--- STORED ROWS ---
+ + +
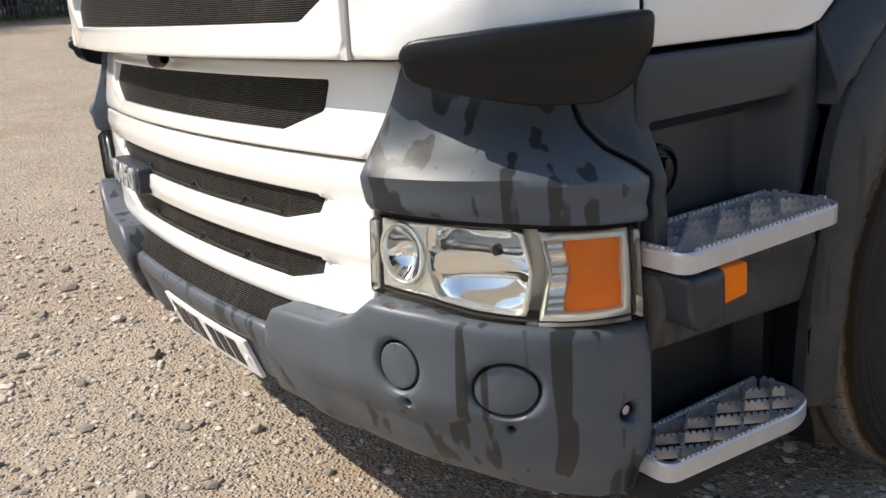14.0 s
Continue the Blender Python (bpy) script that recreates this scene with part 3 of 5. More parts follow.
+ + +
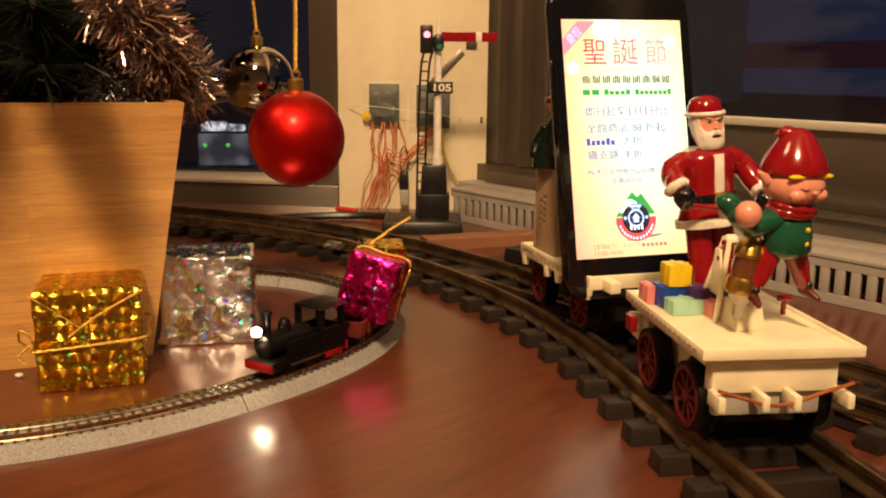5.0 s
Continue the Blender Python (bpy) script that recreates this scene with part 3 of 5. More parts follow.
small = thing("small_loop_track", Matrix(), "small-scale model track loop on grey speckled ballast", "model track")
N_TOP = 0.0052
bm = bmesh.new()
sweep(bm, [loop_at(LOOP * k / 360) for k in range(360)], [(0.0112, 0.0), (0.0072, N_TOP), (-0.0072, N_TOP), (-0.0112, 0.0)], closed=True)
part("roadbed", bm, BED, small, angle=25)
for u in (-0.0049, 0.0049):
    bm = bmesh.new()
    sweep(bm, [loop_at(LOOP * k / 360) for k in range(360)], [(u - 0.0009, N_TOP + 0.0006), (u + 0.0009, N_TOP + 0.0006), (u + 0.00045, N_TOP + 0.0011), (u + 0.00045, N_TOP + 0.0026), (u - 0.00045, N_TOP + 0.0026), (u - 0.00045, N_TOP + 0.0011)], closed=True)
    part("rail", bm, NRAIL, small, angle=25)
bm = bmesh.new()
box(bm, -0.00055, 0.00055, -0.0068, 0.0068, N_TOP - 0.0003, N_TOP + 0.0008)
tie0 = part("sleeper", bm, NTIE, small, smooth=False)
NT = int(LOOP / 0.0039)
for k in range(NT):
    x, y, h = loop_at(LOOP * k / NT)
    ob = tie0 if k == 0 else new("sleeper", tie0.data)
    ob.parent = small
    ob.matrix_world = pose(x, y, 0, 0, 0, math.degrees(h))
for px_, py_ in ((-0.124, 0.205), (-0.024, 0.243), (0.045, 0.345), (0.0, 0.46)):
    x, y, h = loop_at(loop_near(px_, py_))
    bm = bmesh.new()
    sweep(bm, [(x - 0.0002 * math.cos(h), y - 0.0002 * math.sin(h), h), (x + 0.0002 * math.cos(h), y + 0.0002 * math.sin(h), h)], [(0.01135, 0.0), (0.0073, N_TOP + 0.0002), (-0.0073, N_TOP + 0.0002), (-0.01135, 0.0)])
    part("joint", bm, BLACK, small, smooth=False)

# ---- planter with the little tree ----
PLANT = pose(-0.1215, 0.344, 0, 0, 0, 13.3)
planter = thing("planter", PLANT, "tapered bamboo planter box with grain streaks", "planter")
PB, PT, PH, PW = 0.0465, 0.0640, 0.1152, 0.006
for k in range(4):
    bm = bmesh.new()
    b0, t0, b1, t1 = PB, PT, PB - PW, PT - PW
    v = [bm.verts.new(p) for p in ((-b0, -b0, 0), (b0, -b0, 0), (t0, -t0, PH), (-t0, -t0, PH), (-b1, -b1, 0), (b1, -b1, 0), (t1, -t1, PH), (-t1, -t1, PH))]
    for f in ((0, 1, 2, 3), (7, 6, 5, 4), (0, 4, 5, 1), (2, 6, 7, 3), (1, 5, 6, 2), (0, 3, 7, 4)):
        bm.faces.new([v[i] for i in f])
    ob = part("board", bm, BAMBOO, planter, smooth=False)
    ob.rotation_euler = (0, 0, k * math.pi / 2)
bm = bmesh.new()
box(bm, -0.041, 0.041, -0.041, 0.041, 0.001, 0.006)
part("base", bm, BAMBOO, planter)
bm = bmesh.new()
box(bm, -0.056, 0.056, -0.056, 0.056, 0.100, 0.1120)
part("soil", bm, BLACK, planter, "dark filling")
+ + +
Read through the lines above and collect those that contain the string "with".

--- ANSWER TO THE PROBLEM ---
Continue the Blender Python (bpy) script that recreates this scene with part 3 of 5. More parts follow.
Continue the Blender Python (bpy) script that recreates this scene with part 3 of 5. More parts follow.
# ---- planter with the little tree ----
planter = thing("planter", PLANT, "tapered bamboo planter box with grain streaks", "planter")